Audio and video timestamps are calculated in the same way.
Audio RTP payload formats typically uses an 8Khz clock. Then take the first audio sample containing e.g. 20ms and assign this timestamp t = 0. 20 ms is a 1/50 of a second, hence this equals a 8000/50 = 160 timestamp increment for the following sample. In the case of audio you can calculate the sample duration based on the sample rate, bits per sample, and number of channels. In the case of a live source, the sample might be timestamped already, and you simply have to translate the timestamp to an RTP timestamp.
Also, note that the RTP timestamp should start at a random number and not at zero.

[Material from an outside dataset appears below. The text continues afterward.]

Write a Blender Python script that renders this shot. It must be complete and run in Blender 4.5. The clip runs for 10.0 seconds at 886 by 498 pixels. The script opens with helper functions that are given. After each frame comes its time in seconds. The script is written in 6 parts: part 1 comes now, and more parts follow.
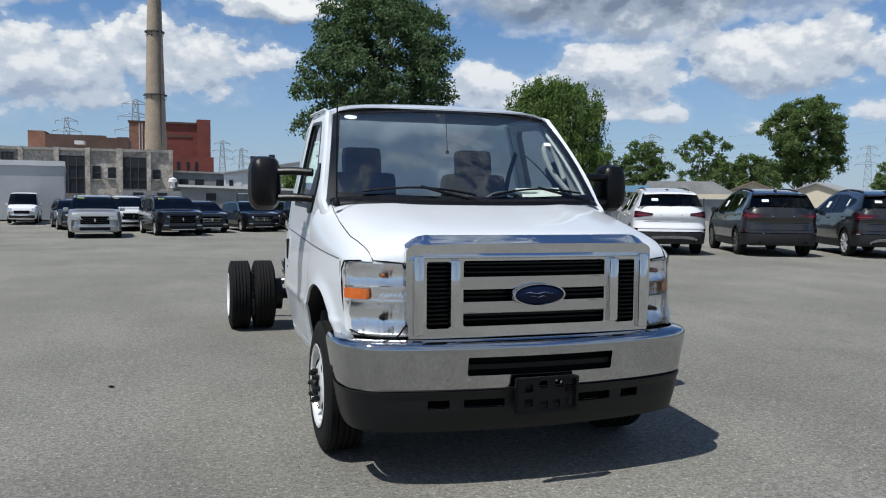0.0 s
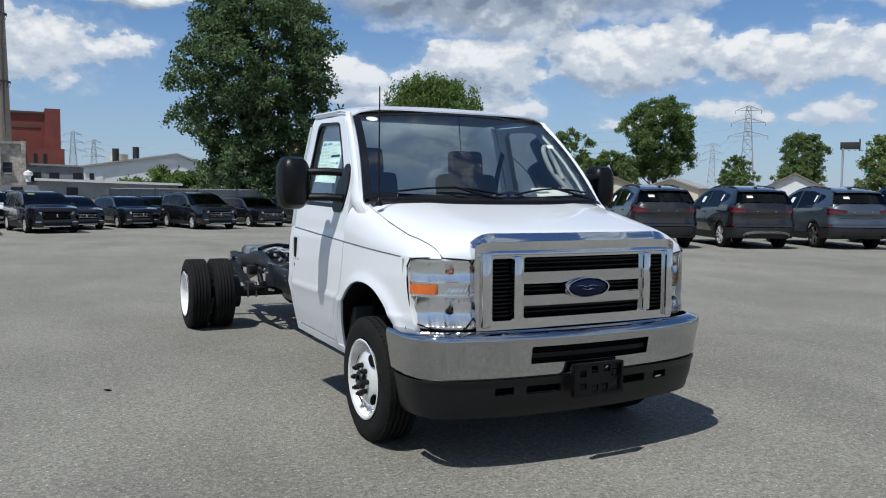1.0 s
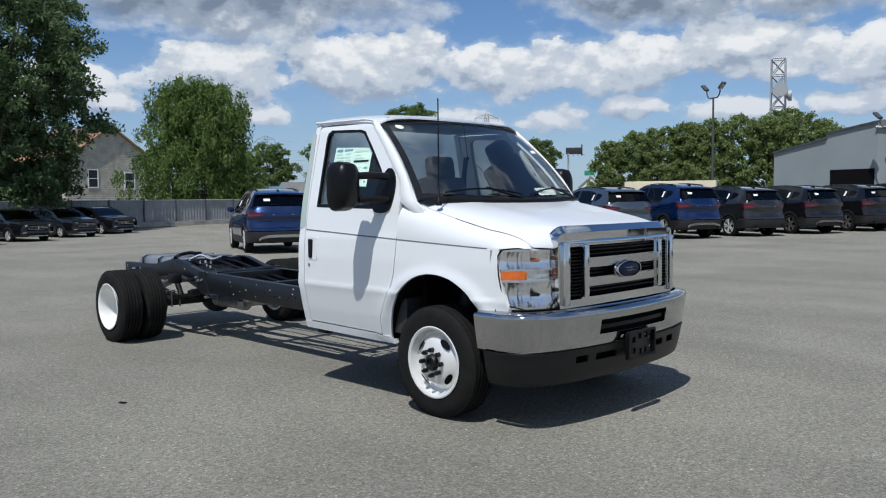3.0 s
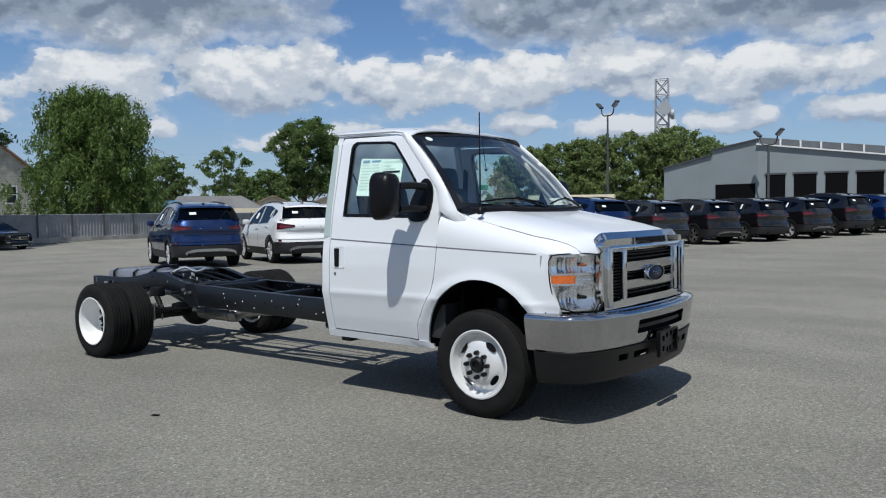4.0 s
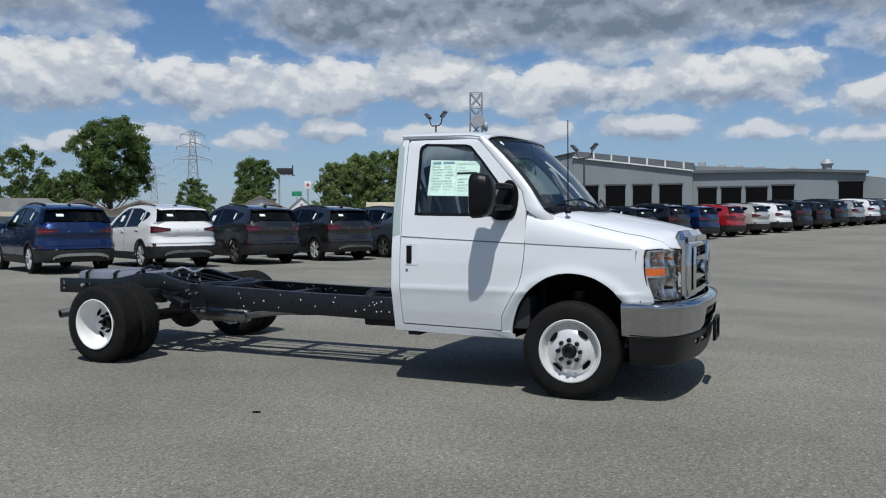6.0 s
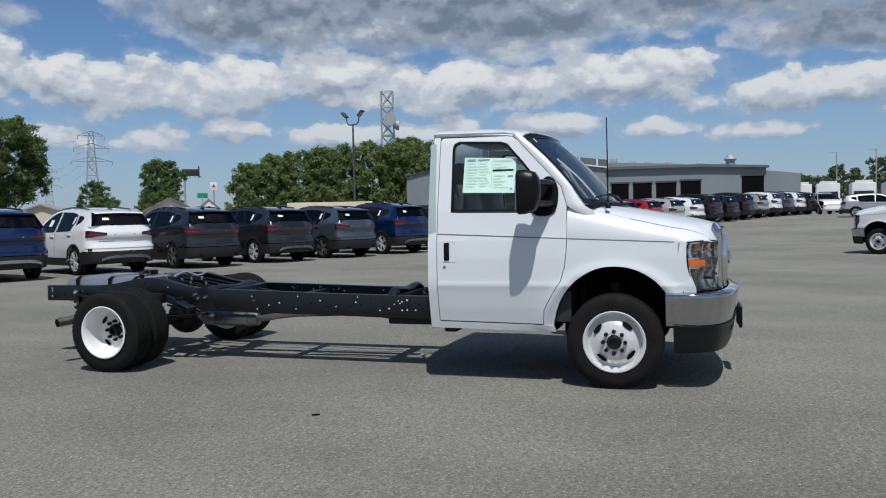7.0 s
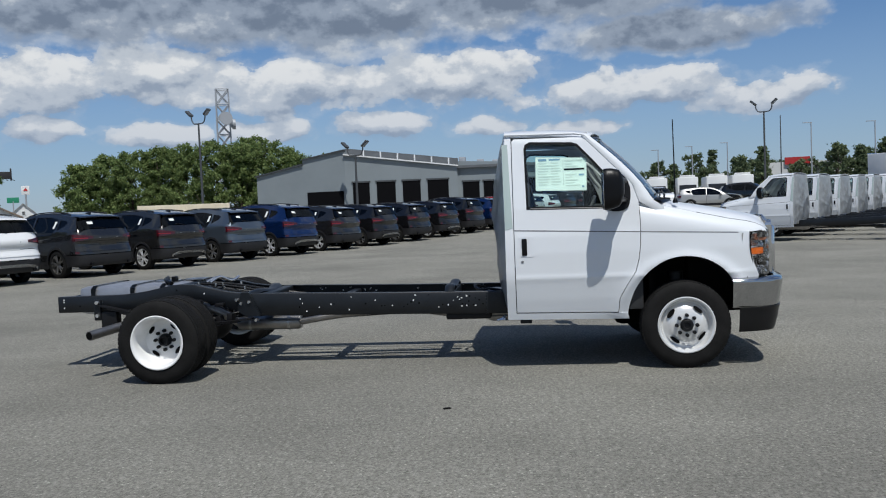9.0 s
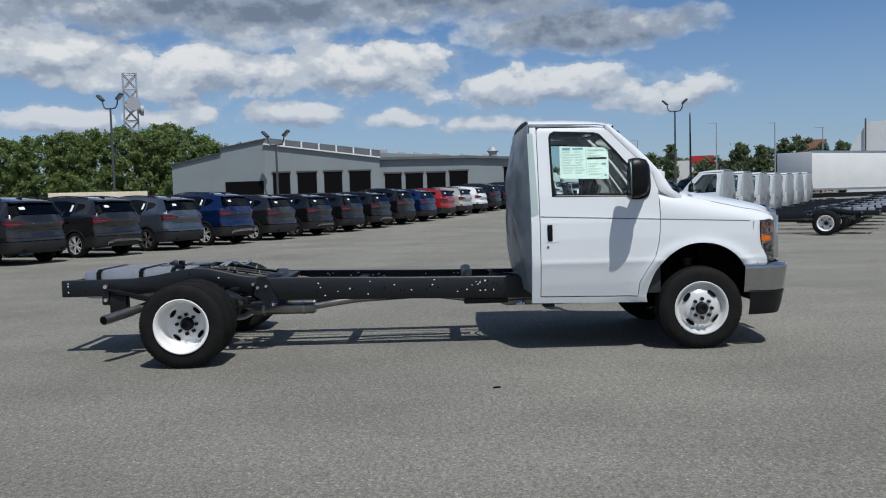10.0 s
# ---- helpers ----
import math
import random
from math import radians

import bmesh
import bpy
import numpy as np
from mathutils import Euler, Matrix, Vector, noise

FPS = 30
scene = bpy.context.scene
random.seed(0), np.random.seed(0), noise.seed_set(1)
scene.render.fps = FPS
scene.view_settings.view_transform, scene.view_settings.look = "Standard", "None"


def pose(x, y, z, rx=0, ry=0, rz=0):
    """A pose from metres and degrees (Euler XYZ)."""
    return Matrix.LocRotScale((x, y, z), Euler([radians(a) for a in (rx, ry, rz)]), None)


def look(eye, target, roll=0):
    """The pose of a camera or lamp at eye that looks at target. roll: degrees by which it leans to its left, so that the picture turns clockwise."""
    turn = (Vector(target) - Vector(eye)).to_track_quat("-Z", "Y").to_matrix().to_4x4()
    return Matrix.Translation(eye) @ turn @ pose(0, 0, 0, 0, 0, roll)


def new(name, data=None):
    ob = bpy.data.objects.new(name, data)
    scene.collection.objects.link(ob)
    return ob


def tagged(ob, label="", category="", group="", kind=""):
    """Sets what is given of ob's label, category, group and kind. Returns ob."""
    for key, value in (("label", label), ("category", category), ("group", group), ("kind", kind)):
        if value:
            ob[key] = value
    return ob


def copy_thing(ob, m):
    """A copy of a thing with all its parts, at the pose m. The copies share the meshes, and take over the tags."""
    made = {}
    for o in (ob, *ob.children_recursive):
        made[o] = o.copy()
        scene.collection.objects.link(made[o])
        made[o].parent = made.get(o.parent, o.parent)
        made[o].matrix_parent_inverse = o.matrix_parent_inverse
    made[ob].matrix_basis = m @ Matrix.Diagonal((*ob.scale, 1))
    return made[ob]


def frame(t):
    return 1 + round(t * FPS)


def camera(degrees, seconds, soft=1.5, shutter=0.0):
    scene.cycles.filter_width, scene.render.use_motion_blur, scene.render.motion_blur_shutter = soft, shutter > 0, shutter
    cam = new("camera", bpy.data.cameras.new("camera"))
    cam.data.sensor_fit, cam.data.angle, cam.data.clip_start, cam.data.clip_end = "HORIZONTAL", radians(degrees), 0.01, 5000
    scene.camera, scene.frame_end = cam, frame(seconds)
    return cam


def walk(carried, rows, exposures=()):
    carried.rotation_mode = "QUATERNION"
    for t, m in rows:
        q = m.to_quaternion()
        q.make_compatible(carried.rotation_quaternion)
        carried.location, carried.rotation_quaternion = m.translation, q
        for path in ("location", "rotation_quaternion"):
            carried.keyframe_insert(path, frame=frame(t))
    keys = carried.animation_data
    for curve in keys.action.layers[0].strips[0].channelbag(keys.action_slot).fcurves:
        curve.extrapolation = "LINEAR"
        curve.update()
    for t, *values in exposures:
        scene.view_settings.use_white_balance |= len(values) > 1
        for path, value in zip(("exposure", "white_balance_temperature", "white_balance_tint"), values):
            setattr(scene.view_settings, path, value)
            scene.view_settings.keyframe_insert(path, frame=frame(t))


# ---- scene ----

A good reference for RTP in general can be found in the Colin Perkins book, RTP - Audio and video for the Internet. While some of the information might be outdated, it will give you a good understanding of RTP.
Update:
The wall clock is determined by using the NTP timestamp in the RTCP SR, which tells you what time the RTP timestamp maps to i.e. RTP timestamp 160 = some date time. This is required e.g. for synchronisation to video where both RTP timestamps are using different random offsets. Of course the validity of the date/time depends on how the NTP timestamp is calculated on the sender and there is no guarantee that this reflects the actual date/time. You can sniff the traffic with wireshark which will tell you what date/time is represented by an NTP timestamp.
Update 2:
It depends on what the client is expecting and how the client is implemented. If you were writing your own RTSP client, it might suffice . E.g if you wrote a DirectShow source filter you could translate the RTP timestamp directly into a media timestamp and that would work. However since you're using an existing client, it could e.g. be that the client only uses synchronised RTP timestamps so in such a case it would not suffice. In summary it depends on the client implementation. I'm not sure what VLC is expecting.